**The task:**
Copy everything in the data below exactly except the pictures.
=== Source data ===
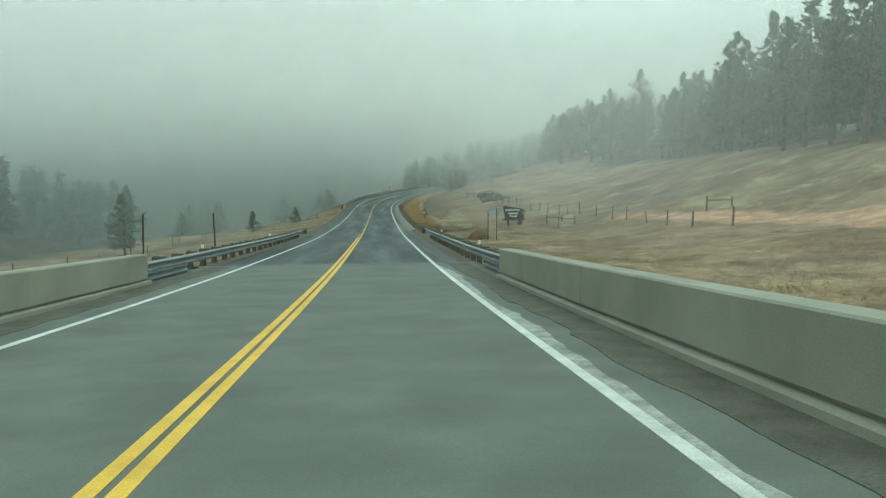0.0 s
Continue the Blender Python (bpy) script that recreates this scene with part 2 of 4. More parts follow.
STRAW = island_colours("pale_straw", [(0.0, (0.20, 0.17, 0.105)), (0.5, (0.33, 0.29, 0.19)), (1.0, (0.48, 0.43, 0.31))], 0.85, 5.0, [(0.35, (0.7, 0.68, 0.62)), (0.65, (1.12, 1.12, 1.08))])
OLIVE_GRASS = island_colours("olive_slope_grass", [(0.0, (0.26, 0.21, 0.09)), (0.5, (0.41, 0.34, 0.155)), (1.0, (0.58, 0.50, 0.26))], 0.85, 2.0, [(0.35, (0.72, 0.70, 0.58)), (0.65, (1.15, 1.15, 1.1))])
WEEDS = island_colours("pale_weeds", [(0.0, (0.50, 0.42, 0.28)), (1.0, (0.80, 0.71, 0.54))], 0.85)
RED_BUSH = island_colours("russet_bush", [(0.0, (0.22, 0.125, 0.065)), (1.0, (0.44, 0.29, 0.165))], 0.85)
BROWN_BUSH = island_colours("bare_brown_bush", [(0.0, (0.098, 0.078, 0.058)), (1.0, (0.247, 0.202, 0.156))], 0.9)
ROCK = surface("dark_rock", (0.05, 0.047, 0.043), (0.14, 0.13, 0.115), 0.9, 0.06, 0.95, bump=0.9, depth=0.05)
STONE = surface("broken_stone", (0.19, 0.175, 0.14), (0.34, 0.32, 0.27), 0.3, 0.03, 0.95, bump=0.7, depth=0.02)
SIGN_BROWN = surface("brown_sign_paint", (0.032, 0.022, 0.018), (0.05, 0.036, 0.03), 0.5, 0.02, 0.7, bump=0.2, depth=0.003)
SIGN_YELLOW = surface("yellow_sign_sheeting", (0.72, 0.40, 0.02), (0.80, 0.47, 0.03), 0.3, 0.02, 0.5, bump=0.05, depth=0.001, mottle=0.08)
SIGN_BLACK = surface("black_sign_film", (0.012, 0.012, 0.012), (0.02, 0.02, 0.02), 0.3, 0.02, 0.6, bump=0.05, depth=0.001)
SIGN_WHITE = surface("white_lettering", (0.62, 0.62, 0.58), (0.75, 0.75, 0.7), 0.2, 0.02, 0.7, bump=0.05, depth=0.001, mottle=0.1)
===
**Written answer:**
0.0 s
Continue the Blender Python (bpy) script that recreates this scene with part 2 of 4. More parts follow.
STRAW = island_colours("pale_straw", [(0.0, (0.20, 0.17, 0.105)), (0.5, (0.33, 0.29, 0.19)), (1.0, (0.48, 0.43, 0.31))], 0.85, 5.0, [(0.35, (0.7, 0.68, 0.62)), (0.65, (1.12, 1.12, 1.08))])
OLIVE_GRASS = island_colours("olive_slope_grass", [(0.0, (0.26, 0.21, 0.09)), (0.5, (0.41, 0.34, 0.155)), (1.0, (0.58, 0.50, 0.26))], 0.85, 2.0, [(0.35, (0.72, 0.70, 0.58)), (0.65, (1.15, 1.15, 1.1))])
WEEDS = island_colours("pale_weeds", [(0.0, (0.50, 0.42, 0.28)), (1.0, (0.80, 0.71, 0.54))], 0.85)
RED_BUSH = island_colours("russet_bush", [(0.0, (0.22, 0.125, 0.065)), (1.0, (0.44, 0.29, 0.165))], 0.85)
BROWN_BUSH = island_colours("bare_brown_bush", [(0.0, (0.098, 0.078, 0.058)), (1.0, (0.247, 0.202, 0.156))], 0.9)
ROCK = surface("dark_rock", (0.05, 0.047, 0.043), (0.14, 0.13, 0.115), 0.9, 0.06, 0.95, bump=0.9, depth=0.05)
STONE = surface("broken_stone", (0.19, 0.175, 0.14), (0.34, 0.32, 0.27), 0.3, 0.03, 0.95, bump=0.7, depth=0.02)
SIGN_BROWN = surface("brown_sign_paint", (0.032, 0.022, 0.018), (0.05, 0.036, 0.03), 0.5, 0.02, 0.7, bump=0.2, depth=0.003)
SIGN_YELLOW = surface("yellow_sign_sheeting", (0.72, 0.40, 0.02), (0.80, 0.47, 0.03), 0.3, 0.02, 0.5, bump=0.05, depth=0.001, mottle=0.08)
SIGN_BLACK = surface("black_sign_film", (0.012, 0.012, 0.012), (0.02, 0.02, 0.02), 0.3, 0.02, 0.6, bump=0.05, depth=0.001)
SIGN_WHITE = surface("white_lettering", (0.62, 0.62, 0.58), (0.75, 0.75, 0.7), 0.2, 0.02, 0.7, bump=0.05, depth=0.001, mottle=0.1)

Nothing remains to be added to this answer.